All parents want the best for their child and after-school is an opportunity for extra enrichment beyond the classroom.
Yesterday, The Atlantic published an article, After-School Activities Make Educational Inequality Even Worse. The author, Hilary Levey Friedman, interviewed and followed 95 middle-class families over 16 months who were involved in soccer, dance and competitive chess. She identifies 5 skills she believes separates middle/upper class children from less fortunate children and which she calls Competitive Kid Capital. There’s some overlap here with Angela Lee Duckworth’s concept of Grit which I discussed previously. Though Friedman didn’t profile music students, these all overlay very well with music instruction and recitals.
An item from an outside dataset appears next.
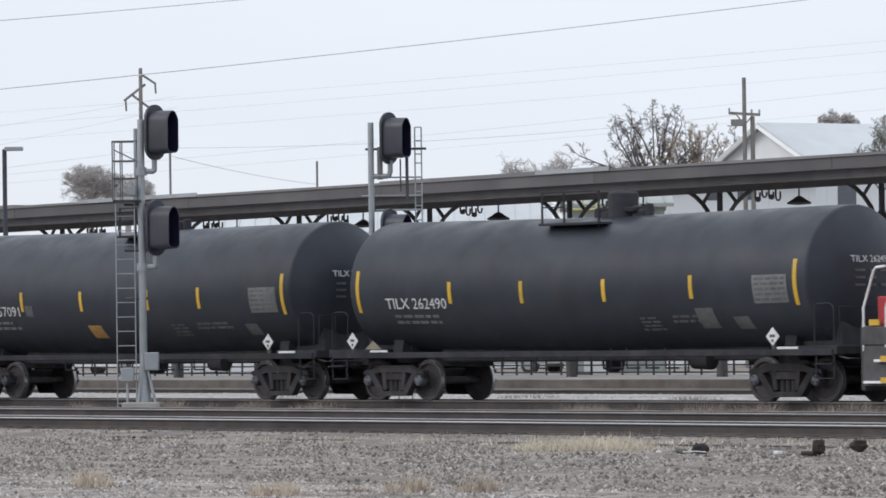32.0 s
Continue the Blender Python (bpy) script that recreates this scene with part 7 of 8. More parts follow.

1 – The Importance of Winning – In music there is not necessarily winning and losing, but if you didn’t get the right notes, or you didn’t perform as well as you did at home, then, there’s a sense of a loss. All of my students are pretty hard graders on themselves when asked, “How did you do on that piece?”
2 – Learning from Loss – this is resiliency and happens everyday you practice at your instrument. You’re going to make mistakes, but what matters is what you do next.
3 – Time Management – Music is a time based language- you need to keep the beat – events happen over time. Having good rhythm and timing to correctly and effective communicate a beautiful piece of music is one aspect but so is the management of practice time over weeks and months for a big recital. Will you be prepared? This is life!
4- Adaptability – you need to go with the flow – some days you’ll feel different and you’ll play the music different because of that. But also making small corrections everyday on technical issues is a way of adapting.
5 – Grace Under Pressure – performing in front of a roomful of strangers can be a very intimidating experience. The more you do it, the easier it gets. I’ve seen some of my students blossom over the years and these skills will be useful in the classroom, the job, the board room, anywhere. I wrote this article Why Music Recitals Are Like Life Skills 101 a few years ago.
See the full article at the Atlantic.
And here’s another article that caught my eye.
Last weekend’s New York Times had a brief article about the Long Term Benefits of Music Instruction.
A new study reports that older adults who took lessons at a young age can process the sounds of speech faster than those who did not.
“It didn’t matter what instrument you played, it just mattered that you played,” said Nina Kraus, a neuroscientist at Northwestern University and an author of the study, which appears in The Journal of Neuroscience.
What’s incredible is that this is 30-40 years later! And these people may never have continued on an instrument after their childhood music lessons.